Una conversación en la que Eisenhower le acusa de haber participado en dos guerras del siglo pasado (el XIX) y Churchill se ofende aumenta el ridículo un grado más. ¿Por qué iba a molestarse Churchill por haber estado en Omdurman, o en la Guerra de los Boers? Pero la guinda es la escena en la que visita el cuartel general de Montgomery y “descubre” que las playas del desembarco tienen una anchura de unos ochenta kilómetros.

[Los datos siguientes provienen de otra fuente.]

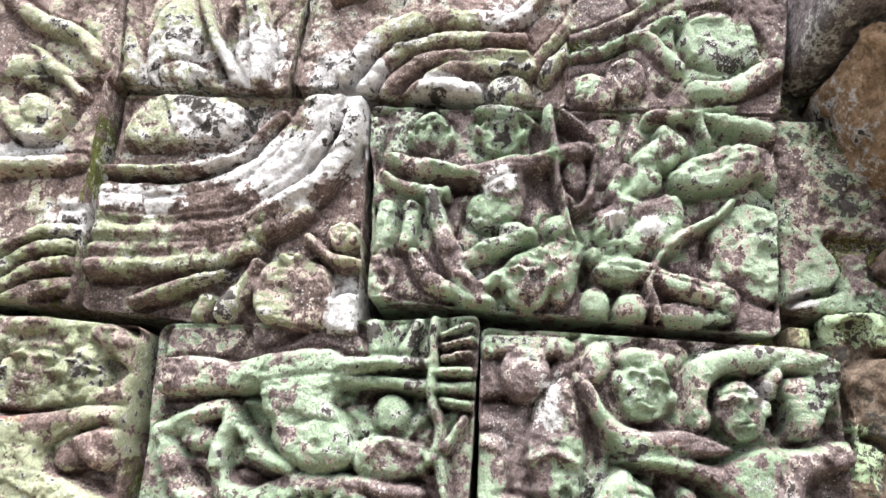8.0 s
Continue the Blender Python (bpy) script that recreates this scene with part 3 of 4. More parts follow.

Hay que desembarcar en un sector más ancho o nuestros jóvenes serán masacrados, arrecia un Churchill senil al que Montgomery está enseñando sus planos en plan démosle una chocolatina para que se marche de una vez. En ese momento, el botón de stop y una larga noche de descanso se convirtieron en mi mejor opción, pues mi mandíbula no daba para más.
Decía al principio que iba a ser sin duda injusto con esta crítica. Debo reconocer que no vi la película al completo, los primeros veinte minutos bastaron. Tal vez se trate de una cinta surrealista en la que Eisenhower acabará bailando claqué en Noruega mientras Hitler convierte el agua del Volga en Schnapps que bebe junto a Stalin en una gran ceremonia de hermanamiento. Tal vez se trate de una alegoría sobre lo que pudo ser y no fue. Estoy deseando que alguien intervenga y me tranquilice, destroce esta crítica y me anime a retomar la película con un espíritu más pausado. Entre tanto, me quedo con la frase de Andrew Roberts, biógrafo de Churchill: “Nunca, en la historia de la cinematografía, se han incluido tantos engaños plausibles en una película tan larga por tan pocos guionistas”. La batalla de Inglaterra empieza de nuevo.